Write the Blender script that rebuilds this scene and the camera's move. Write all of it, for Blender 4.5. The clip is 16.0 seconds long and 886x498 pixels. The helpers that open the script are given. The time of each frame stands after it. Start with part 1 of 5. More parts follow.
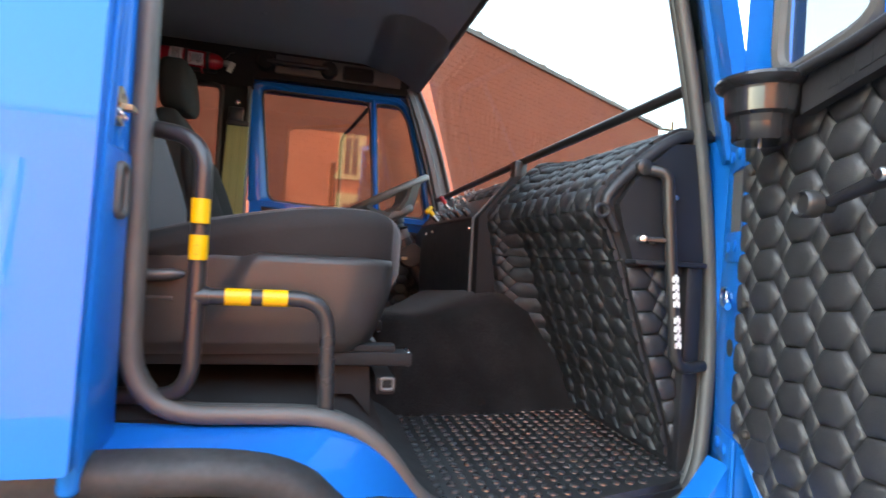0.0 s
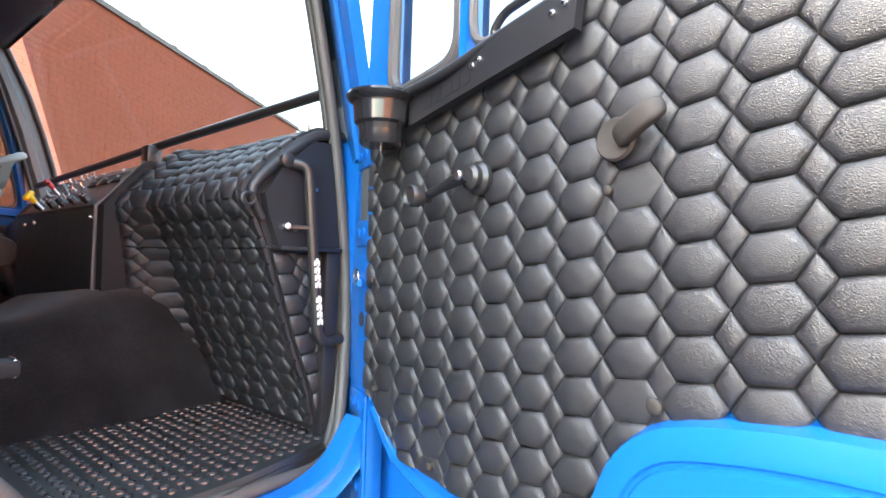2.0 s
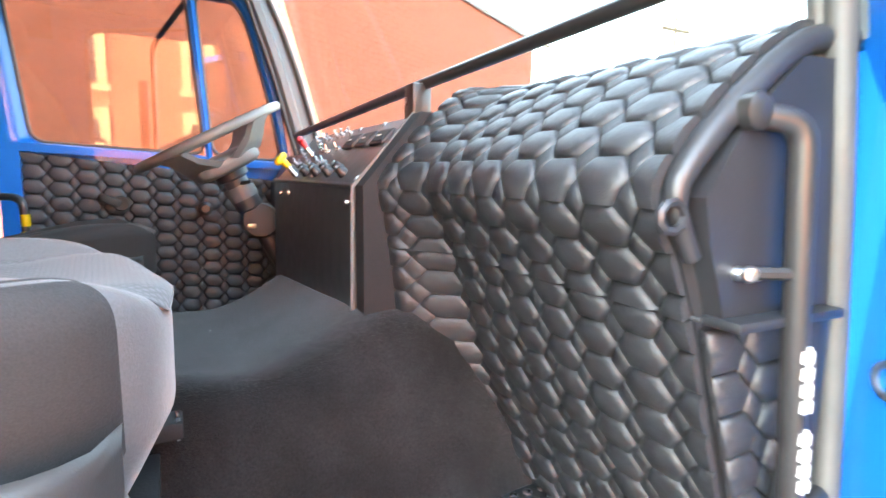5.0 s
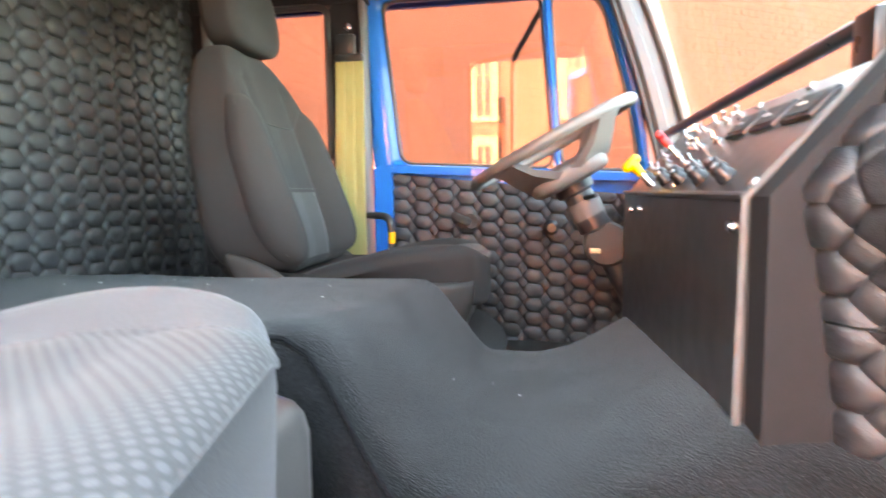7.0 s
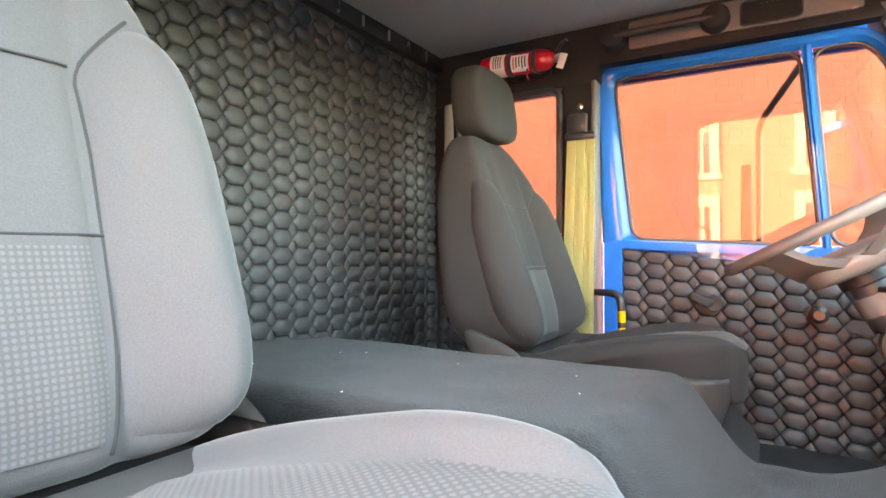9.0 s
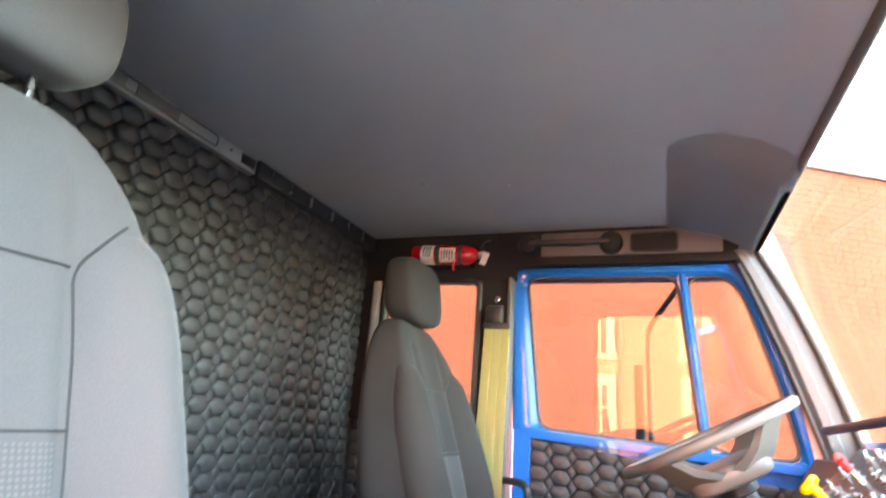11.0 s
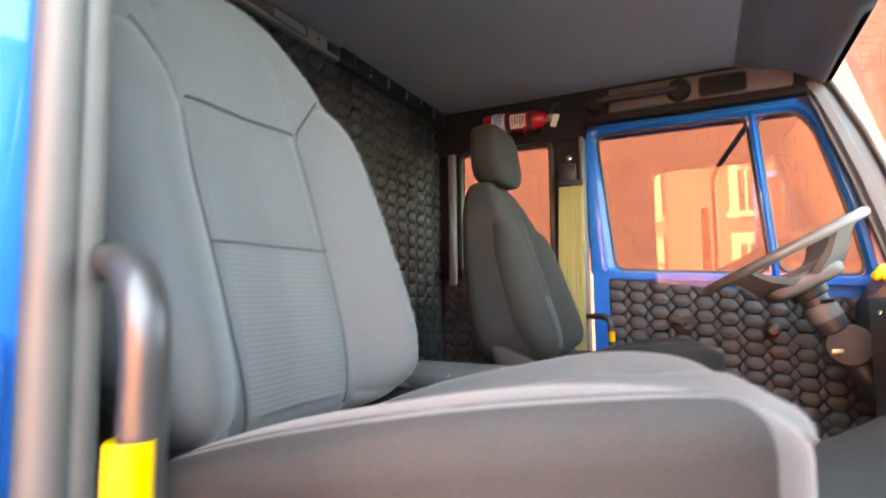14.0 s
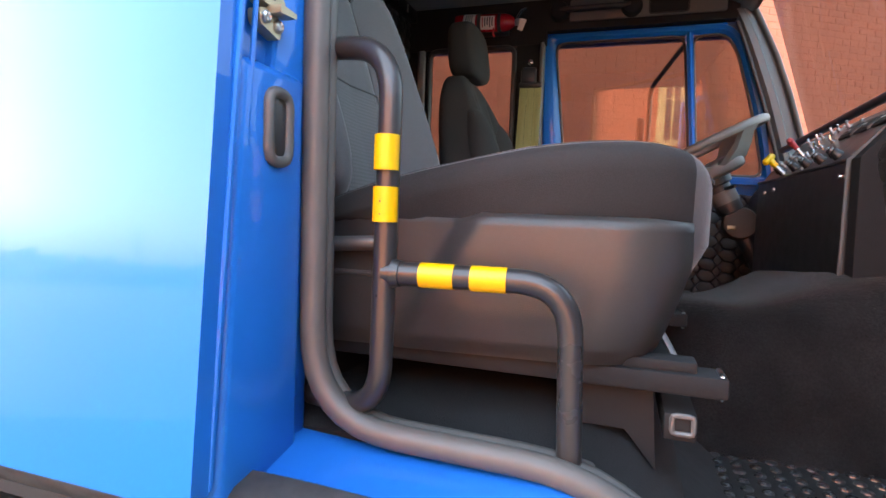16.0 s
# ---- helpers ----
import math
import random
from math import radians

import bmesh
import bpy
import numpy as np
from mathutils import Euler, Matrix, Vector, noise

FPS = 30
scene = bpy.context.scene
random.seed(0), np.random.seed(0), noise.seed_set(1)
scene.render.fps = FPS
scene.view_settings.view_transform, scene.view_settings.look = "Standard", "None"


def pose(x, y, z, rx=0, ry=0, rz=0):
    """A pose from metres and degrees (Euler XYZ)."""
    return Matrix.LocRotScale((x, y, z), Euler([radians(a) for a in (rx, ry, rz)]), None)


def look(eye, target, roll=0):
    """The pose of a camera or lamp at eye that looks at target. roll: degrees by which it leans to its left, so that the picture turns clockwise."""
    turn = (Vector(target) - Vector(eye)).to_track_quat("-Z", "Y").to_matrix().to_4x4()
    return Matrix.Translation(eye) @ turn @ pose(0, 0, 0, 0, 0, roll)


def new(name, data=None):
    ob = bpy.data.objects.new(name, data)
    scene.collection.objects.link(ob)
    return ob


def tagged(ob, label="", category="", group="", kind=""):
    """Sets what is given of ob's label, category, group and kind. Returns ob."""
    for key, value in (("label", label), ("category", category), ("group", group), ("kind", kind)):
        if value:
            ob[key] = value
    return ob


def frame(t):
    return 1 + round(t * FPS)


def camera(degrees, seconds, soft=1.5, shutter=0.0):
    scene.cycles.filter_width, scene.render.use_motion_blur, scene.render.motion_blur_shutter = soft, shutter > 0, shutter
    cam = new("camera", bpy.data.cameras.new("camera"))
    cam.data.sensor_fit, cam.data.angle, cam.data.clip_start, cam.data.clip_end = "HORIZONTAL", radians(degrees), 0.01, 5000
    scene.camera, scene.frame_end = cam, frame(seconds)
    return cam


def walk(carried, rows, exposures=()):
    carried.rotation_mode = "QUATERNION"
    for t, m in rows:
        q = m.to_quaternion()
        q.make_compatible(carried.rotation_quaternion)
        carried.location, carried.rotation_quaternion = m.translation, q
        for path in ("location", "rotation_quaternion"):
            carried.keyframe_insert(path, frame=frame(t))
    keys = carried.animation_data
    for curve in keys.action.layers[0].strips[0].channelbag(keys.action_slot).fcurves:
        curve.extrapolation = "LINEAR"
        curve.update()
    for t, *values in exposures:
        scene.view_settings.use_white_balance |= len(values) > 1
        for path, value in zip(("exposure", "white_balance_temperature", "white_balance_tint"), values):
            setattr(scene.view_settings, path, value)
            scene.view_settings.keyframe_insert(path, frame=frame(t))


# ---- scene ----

—————

▶ _Do this_: State the count of lines that contain the string "soft". Nothing else is needed.

▶ _Task answer_: 2